春の話

背負ったギターケースの匂いも、新宿の人混みも、無理して頼んだコーヒーも、全部春の匂いな気がしてなんでだろう?と思っていたけれど、ただ単に冬の間し続けていたマスクを外したからだった。気付いたらもう既に、冬の寒さを忘れている。暑さにも寒さにも慣れてしまうんだったら、寒さに慣れて暑さに敏感でいたいと思うのだけれど。それでも悔しいけど春はいいなあ。朝が来る感じで春が来た。

自分がいる場所もやっていることも全く変わっていないけれど、4月は季節のせいかなんだか人との出会いを色濃く感じる。ここ何年か学生というよりはバンドマン、みたいな生活の中で、厳しさも、優しさも、愛しさも全て、音楽を通して出会ったことばかりな気がする。大好きなバンドがMCで、「音楽にジャンルはあるけれど人間にジャンルはない!」と言っていたけれど本当にその通りで、結局分かり合うのは想像力、どうして泣いてるんだろう?どうして笑ってるんだろう?を分かり合おうとすれば、絶対に差別なんて生まれないと思う。音楽だってきっとそうだ、って思える人の作った音楽が好きだな。全ての人と分かり合うことはできないし、自分にきっとそこまでの想像力はないけれど。それでも出会った人がたくさん愛しい。

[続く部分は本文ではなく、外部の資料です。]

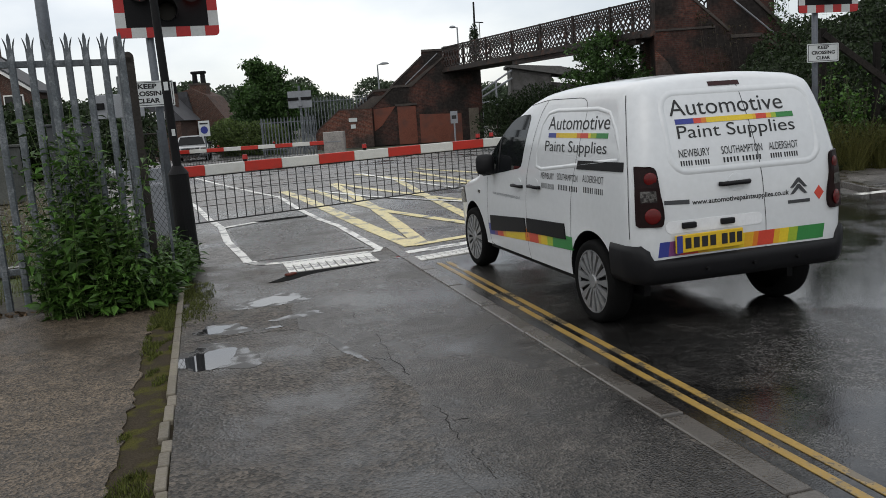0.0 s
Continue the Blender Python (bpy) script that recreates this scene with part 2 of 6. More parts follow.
CONC = asphalt("brown_concrete", (0.080, 0.061, 0.042), (0.046, 0.035, 0.025), 0.62, 0.40, 0.42, 0.60, 80, 1.1, 0.5)
SOIL = mat("soil_and_ballast", (0.046, 0.041, 0.033), 0.9, vary=0.3, scale=0.5, fine=25, bump=0.8, second=(0.05, 0.065, 0.025), amount=(0.45, 0.6))
MOSS = mat("moss", (0.085, 0.080, 0.017), 0.95, vary=0.4, scale=7, fine=90, bump=1.0, second=(0.034, 0.027, 0.018), amount=(0.36, 0.50), spec=0.12)
KERB = mat("kerb_stone", (0.072, 0.064, 0.055), 0.34, vary=0.25, scale=3, fine=70, bump=0.3, spec=0.5, rough2=0.14, obj_random=0.14, second=(0.036, 0.031, 0.026), amount=(0.46, 0.60))
EDGE = mat("pale_edging_stone", (0.15, 0.132, 0.104), 0.6, vary=0.2, scale=4, fine=60, bump=0.5, obj_random=0.2, second=(0.10, 0.09, 0.06), amount=(0.5, 0.64))
GROUND = mat("distant_ground", (0.07, 0.075, 0.05), 0.9, vary=0.3, scale=0.05, fine=2.0, second=(0.06, 0.06, 0.06), amount=(0.45, 0.6))
WHITELINE = mat("worn_white_road_paint", (0.70, 0.69, 0.65), 0.40, vary=0.18, scale=4.5, fine=70, second=(0.13, 0.126, 0.12), amount=(0.52, 0.60), rough2=0.3)
YELLOWLINE = mat("worn_yellow_road_paint", (0.29, 0.185, 0.045), 0.45, vary=0.15, scale=3, fine=50, second=(0.10, 0.08, 0.05), amount=(0.50, 0.62), rough2=0.2)
BOXYELLOW = mat("pale_yellow_box_paint", (0.64, 0.55, 0.27), 0.40, vary=0.18, scale=4, fine=45, second=(0.11, 0.10, 0.075), amount=(0.52, 0.62), rough2=0.3)
FILM = mat("wet_film_on_asphalt", (0.020, 0.019, 0.018), 0.10, vary=0.2, scale=9, fine=60, rough2=0.5, amount=(0.40, 0.56), spec=0.6)
WATER = mat("puddle_water", (0.02, 0.02, 0.021), 0.015, vary=0.02, spec=1.0)
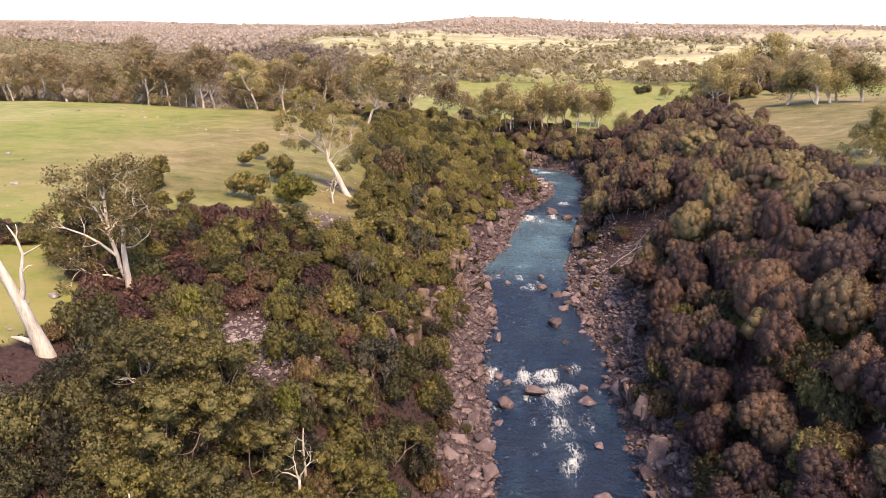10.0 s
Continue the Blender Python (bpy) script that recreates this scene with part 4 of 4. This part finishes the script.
def build_middle():
    for x, y, sc, k in MIDDLE:
        kinds, name, label = ((FARGUMS, "gum_tree", "tall gum tree with pale trunk and open olive crown"), (FARSLIM, "slim_gum_tree", "slender gum tree with white trunk in a stand"),
                              (FARBROAD, "broad_gum_tree", "broad dark gum tree with dense crown by the pasture"), (DEADS_WHITE, "dead_tree", "bleached white dead gum standing in the pasture"))[k]
        grow(kinds, name, label, "tree", "pasture trees", x, y, sc)
    for _ in range(150):
        x, y = rng.uniform(-90, 360), rng.uniform(545, 700)
        if wooded(x, y) > 0.1:
            grow(FARSLIM if rng.random() < 0.5 else FARGUMS, "pasture_tree", "gum tree with pale trunk on the pasture slope", "tree", "pasture trees", x, y, rng.uniform(0.6, 1.05))
    for _ in range(16):
        grow(DEADS_WHITE, "dead_tree", "bleached white dead gum standing in the pasture", "tree", "dead trees", rng.uniform(-60, 300), rng.uniform(548, 640), rng.uniform(0.6, 0.95))
    for _ in range(9):
        grow(OLIVES, "pasture_bush", "round dark green bush on the open meadow", "bush", "pasture bushes", 105 + rng.normal(0, 7), 500 + rng.normal(0, 7), rng.uniform(1.2, 1.9))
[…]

9月のワンマンをこの前発表してからしばらくバンドのライブは無くて、スタジオ練習以外の時間は一人アコギを触ってのんびりと曲を作っているのだけれど、お!いいフレーズだ!と思ったら数分前に同じフレーズがボイスメモに残っていたりしてあれ?みたいなことがよくある。なんだかずっと虚無だ。やっていることに対する反応が欲しくて仕方ない。本当にライブが好きだなあと思う。ライブは「今」だからいいんだよなあ。音源にもSNSにもない今の息遣いみたいなものはライブに全て詰まってる。その場限りなものはその場限りだからいい。たとえ礼儀でも演奏が終わった時にもらえる拍手が大好きで、思うに自分の今を投射する場所があるかないかで、人の生き方は変わるのではないかと。

とてもいい曲ができてる。はず。立ち止まっているように見えて進んでいるんだと主張したい時は、発信しなきゃ伝わらないのだけれど、発信がどうにも苦手というか、発信することの比重が自分の中で小さい。言葉だけがスーッと飛んで行くよりは、言葉にしていないけれど伝わっている瞬間の方が愛おしくないですか?そんな綺麗事は言ってられないのでこれからは極力たくさんブログを書きたい。読んでくれる心優しい人はその心の優しさに自信を持って生きてください。終わりです。